↓↓↓

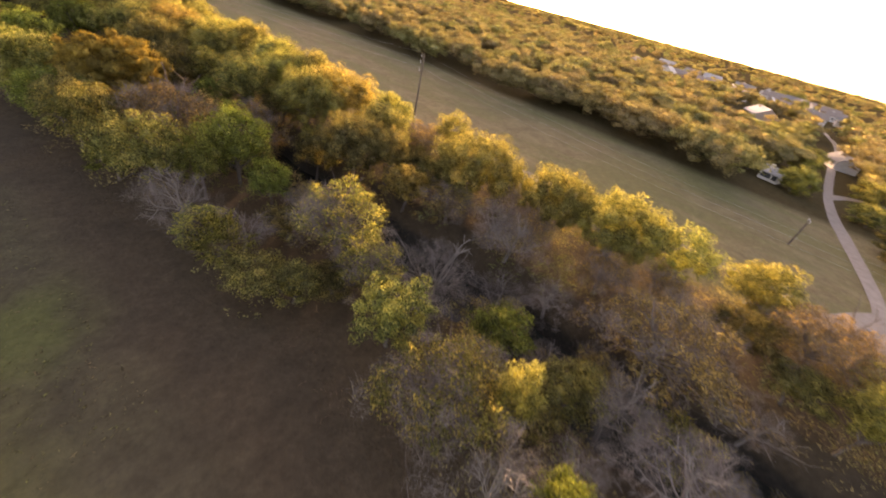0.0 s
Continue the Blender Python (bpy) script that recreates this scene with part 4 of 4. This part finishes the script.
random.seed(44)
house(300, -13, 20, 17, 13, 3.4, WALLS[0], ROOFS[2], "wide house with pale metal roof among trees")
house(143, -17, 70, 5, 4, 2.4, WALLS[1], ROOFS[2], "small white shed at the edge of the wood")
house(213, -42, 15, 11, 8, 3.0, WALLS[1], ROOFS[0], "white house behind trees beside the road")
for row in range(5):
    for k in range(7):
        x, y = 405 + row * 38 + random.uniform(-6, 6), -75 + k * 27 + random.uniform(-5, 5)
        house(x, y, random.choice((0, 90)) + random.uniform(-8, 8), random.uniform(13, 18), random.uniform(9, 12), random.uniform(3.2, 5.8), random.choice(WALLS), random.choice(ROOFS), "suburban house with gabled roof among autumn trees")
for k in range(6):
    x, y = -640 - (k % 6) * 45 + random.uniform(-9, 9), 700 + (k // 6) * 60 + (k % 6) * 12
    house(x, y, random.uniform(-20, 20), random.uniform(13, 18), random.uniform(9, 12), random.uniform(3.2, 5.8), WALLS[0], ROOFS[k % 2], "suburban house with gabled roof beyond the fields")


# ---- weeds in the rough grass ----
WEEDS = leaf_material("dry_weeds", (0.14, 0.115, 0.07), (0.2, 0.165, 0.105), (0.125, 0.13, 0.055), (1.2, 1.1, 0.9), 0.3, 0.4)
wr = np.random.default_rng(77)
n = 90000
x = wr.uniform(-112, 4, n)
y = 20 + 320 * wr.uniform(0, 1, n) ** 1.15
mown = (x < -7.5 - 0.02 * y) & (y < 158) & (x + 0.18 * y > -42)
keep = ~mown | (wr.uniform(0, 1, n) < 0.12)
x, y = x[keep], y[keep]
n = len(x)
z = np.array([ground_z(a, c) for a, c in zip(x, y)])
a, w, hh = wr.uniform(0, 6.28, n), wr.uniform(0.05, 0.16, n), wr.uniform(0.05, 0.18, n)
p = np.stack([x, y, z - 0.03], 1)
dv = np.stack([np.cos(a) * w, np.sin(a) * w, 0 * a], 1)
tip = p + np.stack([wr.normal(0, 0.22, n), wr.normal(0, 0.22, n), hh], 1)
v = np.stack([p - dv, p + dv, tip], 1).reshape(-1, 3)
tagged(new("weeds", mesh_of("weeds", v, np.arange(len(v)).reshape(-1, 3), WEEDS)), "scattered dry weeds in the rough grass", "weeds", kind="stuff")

↑↑↑

* [Exercise description]:
Leaving out the pictures, repeat the data above exactly.

* [Response]:
0.0 s
Continue the Blender Python (bpy) script that recreates this scene with part 4 of 4. This part finishes the script.
random.seed(44)
house(300, -13, 20, 17, 13, 3.4, WALLS[0], ROOFS[2], "wide house with pale metal roof among trees")
house(143, -17, 70, 5, 4, 2.4, WALLS[1], ROOFS[2], "small white shed at the edge of the wood")
house(213, -42, 15, 11, 8, 3.0, WALLS[1], ROOFS[0], "white house behind trees beside the road")
for row in range(5):
    for k in range(7):
        x, y = 405 + row * 38 + random.uniform(-6, 6), -75 + k * 27 + random.uniform(-5, 5)
        house(x, y, random.choice((0, 90)) + random.uniform(-8, 8), random.uniform(13, 18), random.uniform(9, 12), random.uniform(3.2, 5.8), random.choice(WALLS), random.choice(ROOFS), "suburban house with gabled roof among autumn trees")
for k in range(6):
    x, y = -640 - (k % 6) * 45 + random.uniform(-9, 9), 700 + (k // 6) * 60 + (k % 6) * 12
    house(x, y, random.uniform(-20, 20), random.uniform(13, 18), random.uniform(9, 12), random.uniform(3.2, 5.8), WALLS[0], ROOFS[k % 2], "suburban house with gabled roof beyond the fields")


# ---- weeds in the rough grass ----
WEEDS = leaf_material("dry_weeds", (0.14, 0.115, 0.07), (0.2, 0.165, 0.105), (0.125, 0.13, 0.055), (1.2, 1.1, 0.9), 0.3, 0.4)
wr = np.random.default_rng(77)
n = 90000
x = wr.uniform(-112, 4, n)
y = 20 + 320 * wr.uniform(0, 1, n) ** 1.15
mown = (x < -7.5 - 0.02 * y) & (y < 158) & (x + 0.18 * y > -42)
keep = ~mown | (wr.uniform(0, 1, n) < 0.12)
x, y = x[keep], y[keep]
n = len(x)
z = np.array([ground_z(a, c) for a, c in zip(x, y)])
a, w, hh = wr.uniform(0, 6.28, n), wr.uniform(0.05, 0.16, n), wr.uniform(0.05, 0.18, n)
p = np.stack([x, y, z - 0.03], 1)
dv = np.stack([np.cos(a) * w, np.sin(a) * w, 0 * a], 1)
tip = p + np.stack([wr.normal(0, 0.22, n), wr.normal(0, 0.22, n), hh], 1)
v = np.stack([p - dv, p + dv, tip], 1).reshape(-1, 3)
tagged(new("weeds", mesh_of("weeds", v, np.arange(len(v)).reshape(-1, 3), WEEDS)), "scattered dry weeds in the rough grass", "weeds", kind="stuff")